If you buy an Agfa film today, Agfa doesn’t make it. The company got out of the consumer market in 2004.
They licensed their brand to other manufacturers, which use some of the old Agfa film names even though the emulsions are different. It’s confusing. One such film is Agfa APX 100, a black-and-white negative film. Photographers who’ve shot both tend to agree: the new APX 100 is adequate, but the original Deutsche APX 100 was wonderful and special.
And so I was greatly pleased when three rolls of the original emulsion, expired in July of 1998 but always stored cold, were gifted to me. It didn’t take me long to drop a roll into my Pentax ME and take both on a walk in Downtown Indianapolis. That’s the Indiana Statehouse there at the end of Market Street. I made this photograph standing on the Soldiers and Sailors Monument at the city’s center.
I confess that I’ve already shared the best photos from this day with you in a series of posts a couple weeks ago; see them here. But there was hardly a bad image on this roll. This film captured rich blacks without ever washing out whites. It absorbed strong reflected sunlight, returning good definition and detail.
My 50mm f/1.4 SMC Pentax-M lens was attached as I walked around Monument Circle. Above is Meridian Street looking north towards the Circle; below is Circle Tower.
I had an objective: to make my way over to Roberts Camera and buy a 35mm f/2.8 SMC Pentax-A lens I knew they had in their used inventory. I mounted the lens to my camera before I exited the building. One of the first shots I made was of Leon’s, a tailor shop just down the street from Roberts. Leon’s made the suit I got married in.
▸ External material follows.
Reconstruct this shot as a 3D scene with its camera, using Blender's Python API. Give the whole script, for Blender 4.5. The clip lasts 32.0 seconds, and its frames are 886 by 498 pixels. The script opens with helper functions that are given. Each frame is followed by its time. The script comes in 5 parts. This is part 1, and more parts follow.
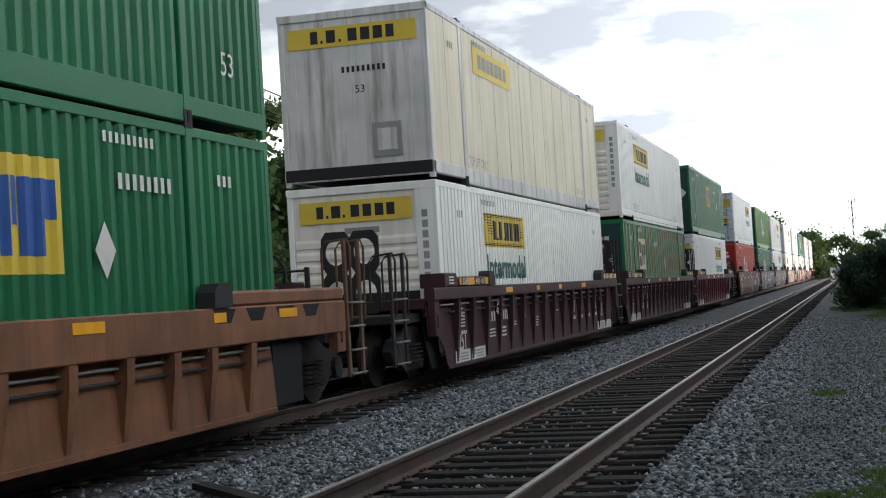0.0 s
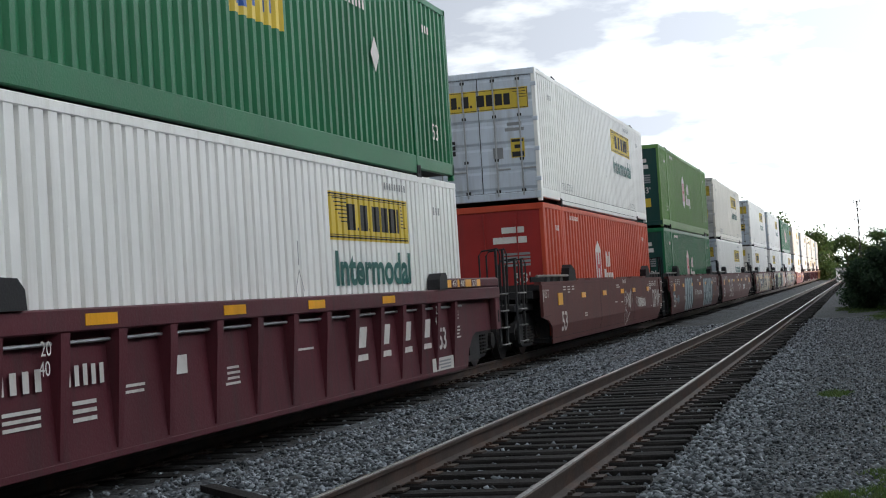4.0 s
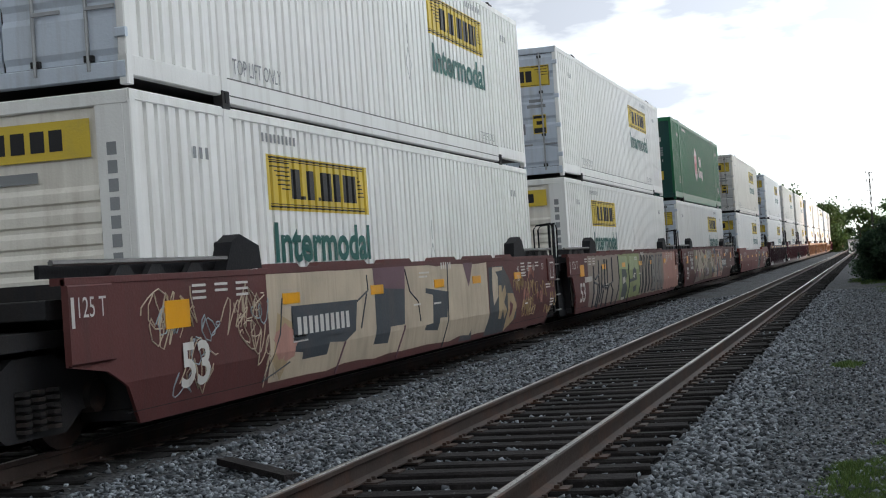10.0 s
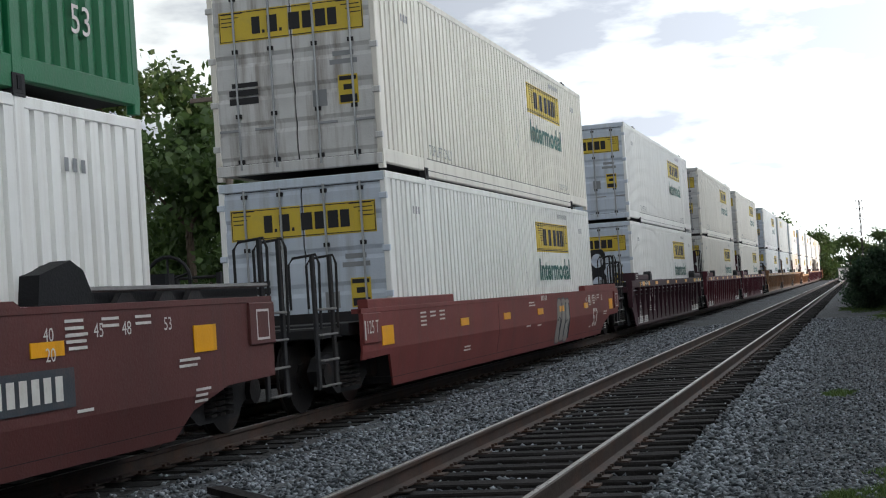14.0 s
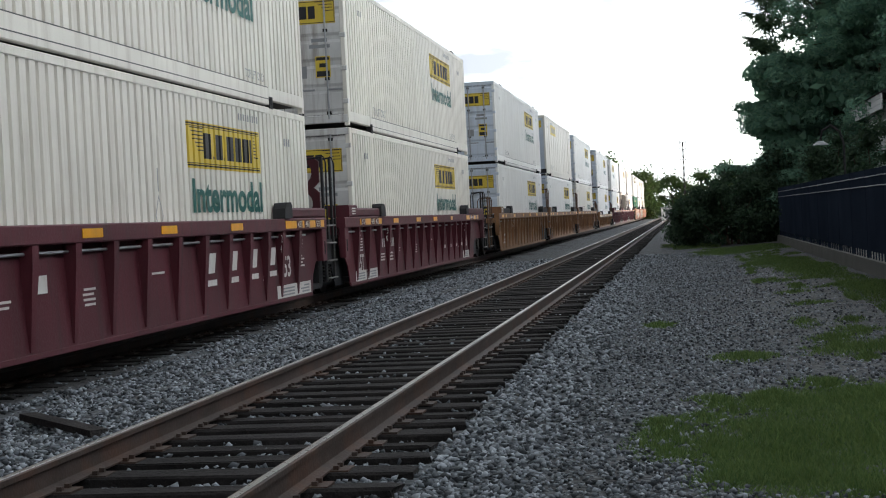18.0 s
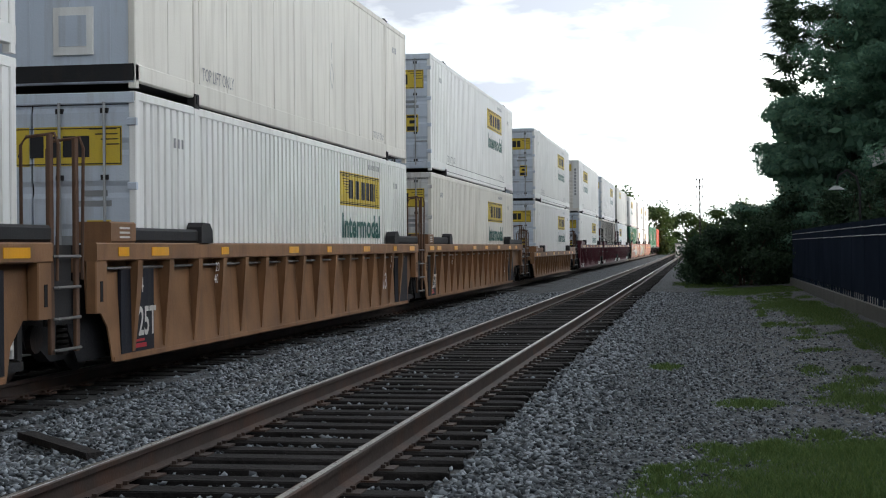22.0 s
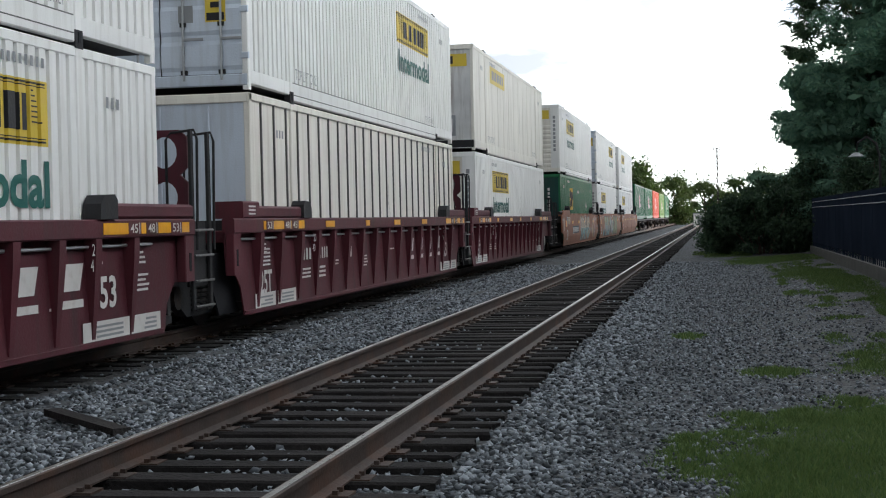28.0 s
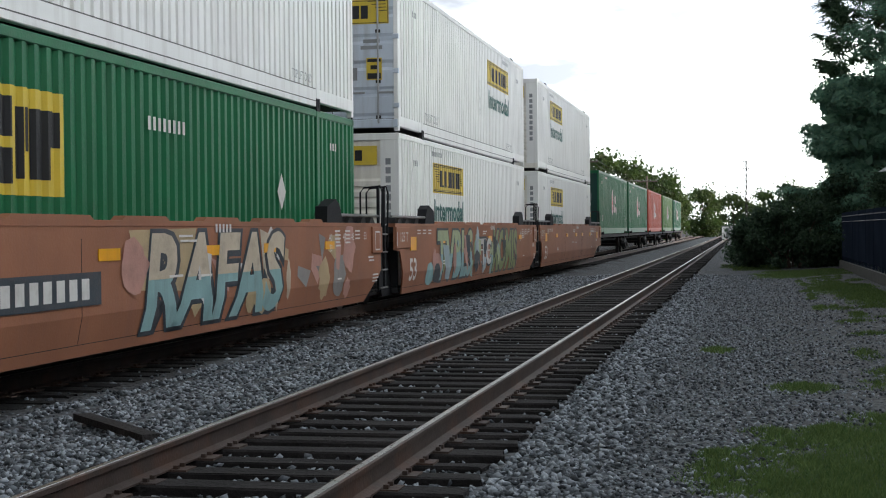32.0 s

I walked away from Roberts and Leon’s down St. Clair Street enjoying my new lens’s wide view. Had I been three seconds faster, the walking fellow would have been in a much more interesting spot on the frame below.
Here’s the same building in the whole. Leon’s is behind it, and Roberts is barely in the photo behind Leon’s.
Spinning around about 90 degrees I made this photo of Central Library, with my car in the foreground. The Scottish Rite Cathedral lurks at left. One day I’ll make a subject of that stunning building.
Central Library is at the north end of the American Legion Mall; the Indiana War Memorial stands at it south end. I scaled its steps to make some photos, including this one of the Minton-Capehart Federal Building. The flag is at half staff because on the day I made these photos, a Boone County deputy killed while on duty was laid to rest. That’s the county to the northwest of Indianapolis.
From the War Memorial, here’s the view of the American Legion Mall, with Central Library at its other end.
I adore the War Memorial as a place to make photographs. I’ve been here many times and always seem to find something new to see.
Growing tired, I made my way home. I stopped in the neighborhood at 56th and Illinois Streets to finish the roll.
I love the surrounding neighborhood. Margaret and I wouldn’t mind living there. But the homes sell fast, which has driven prices high. We could probably afford the payment, but at our age we’d be making it until we are 80. It makes us sad, but we have to say no thanks.
And oh, look, I’ve told you more about my walk than I did about Agfa APX 100. It’s because I have no criticism to offer. Letting the Pentax ME control every exposure on this bright, sunny day, APX 100 managed the light that fell onto it with great balance between shadows and highlights. APX 100 is a lovely black-and-white film and it’s a shame it is no longer being made.